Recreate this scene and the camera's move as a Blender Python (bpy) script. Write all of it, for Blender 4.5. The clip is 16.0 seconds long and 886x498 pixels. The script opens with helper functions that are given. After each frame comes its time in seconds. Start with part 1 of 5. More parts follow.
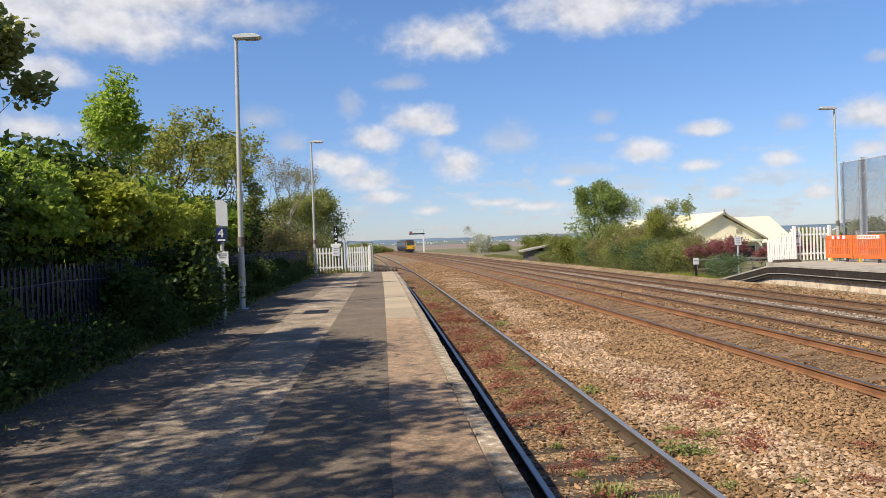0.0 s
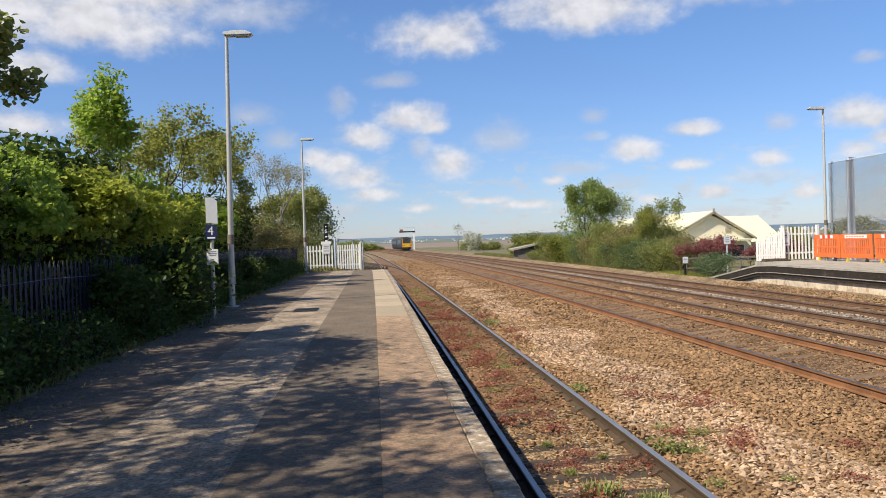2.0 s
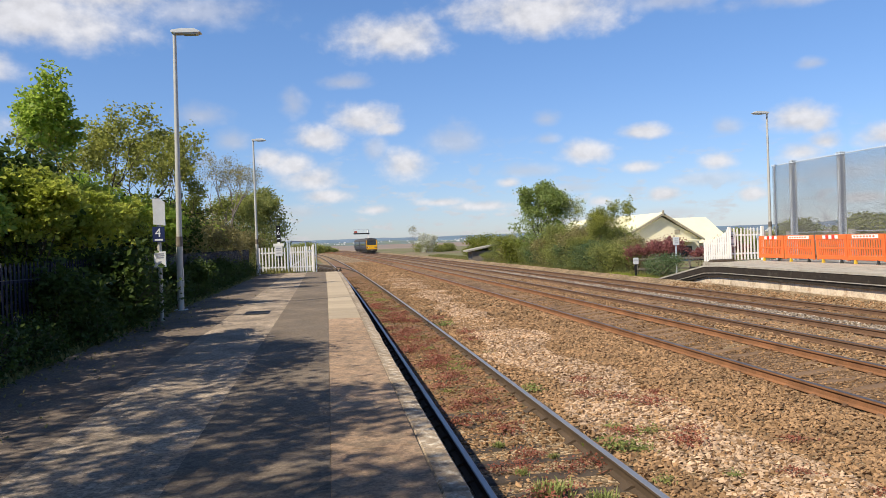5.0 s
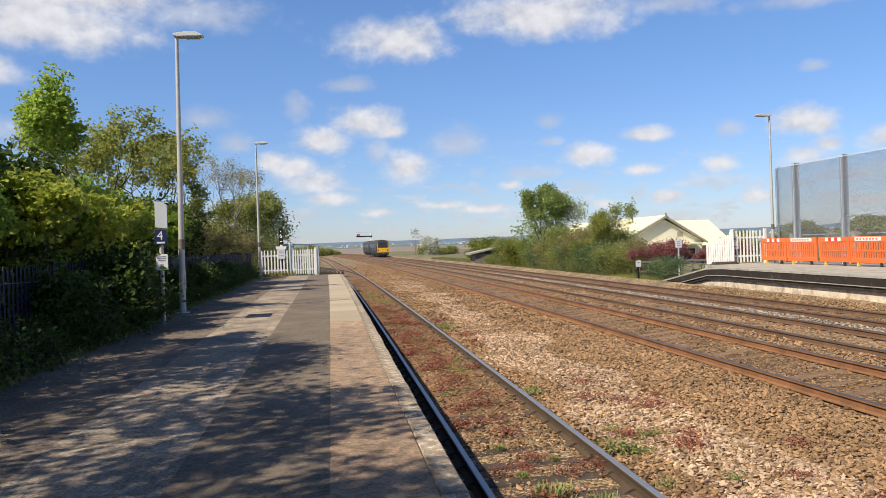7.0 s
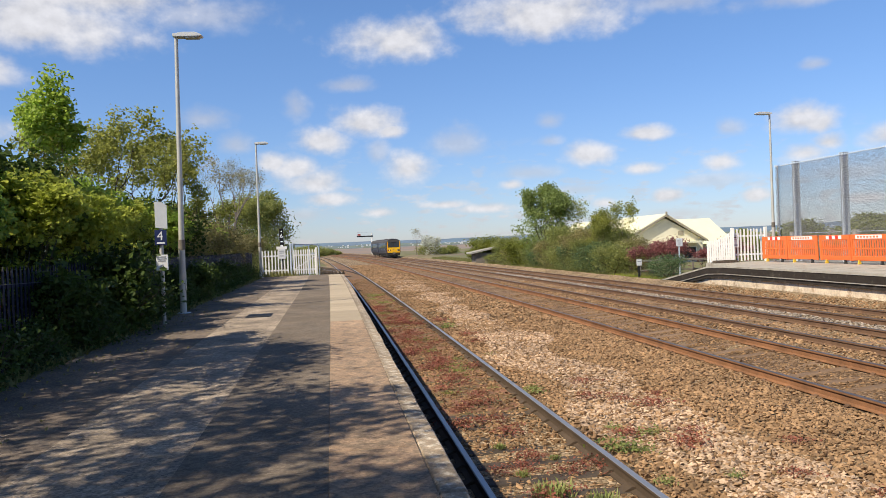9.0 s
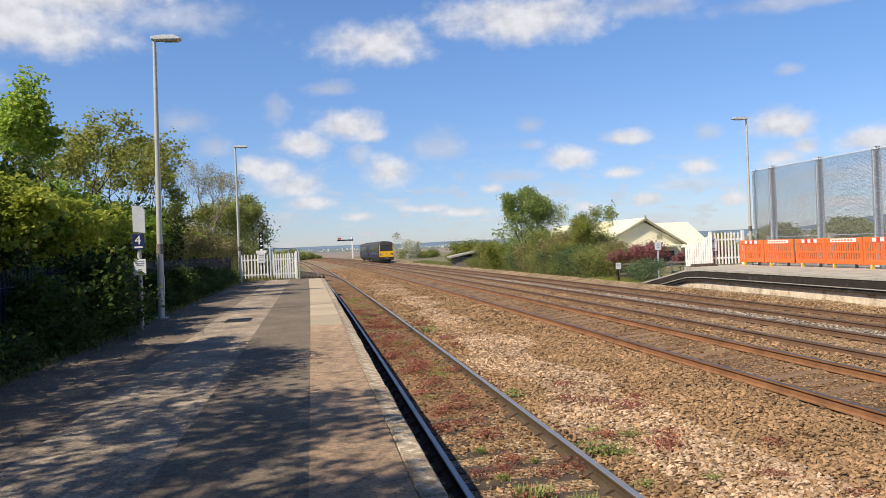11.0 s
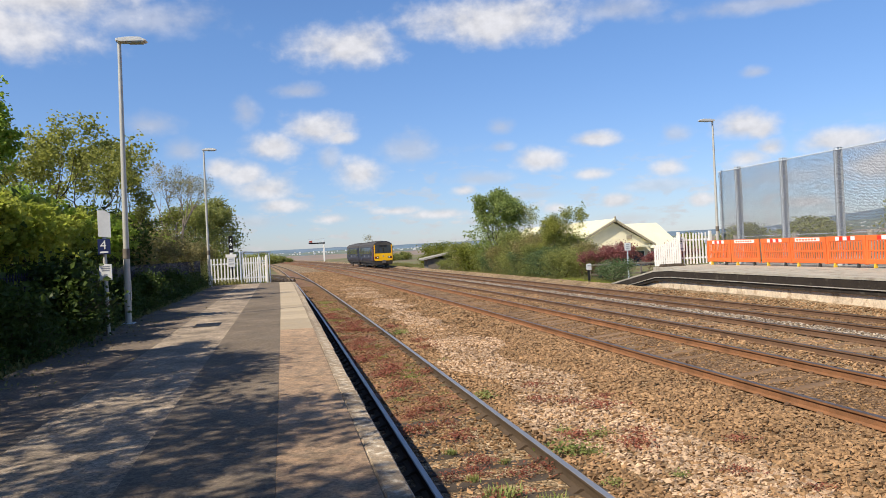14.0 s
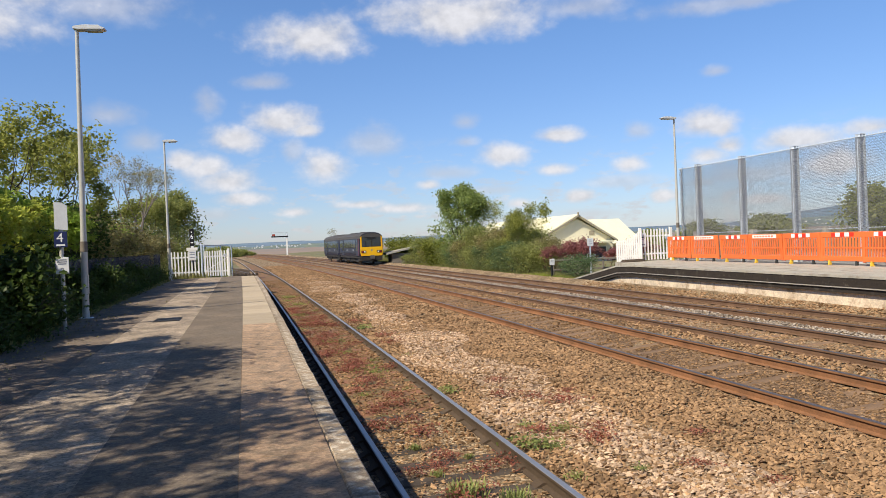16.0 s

☆ ☆ ☆ ☆

▶ _The exercise_:
Copy the whole of the material above exactly, but not its images.

▶ _Full solution_:
Recreate this scene and the camera's move as a Blender Python (bpy) script. Write all of it, for Blender 4.5. The clip is 16.0 seconds long and 886x498 pixels. The script opens with helper functions that are given. After each frame comes its time in seconds. Start with part 1 of 5. More parts follow.
0.0 s
2.0 s
5.0 s
7.0 s
9.0 s
11.0 s
14.0 s
16.0 s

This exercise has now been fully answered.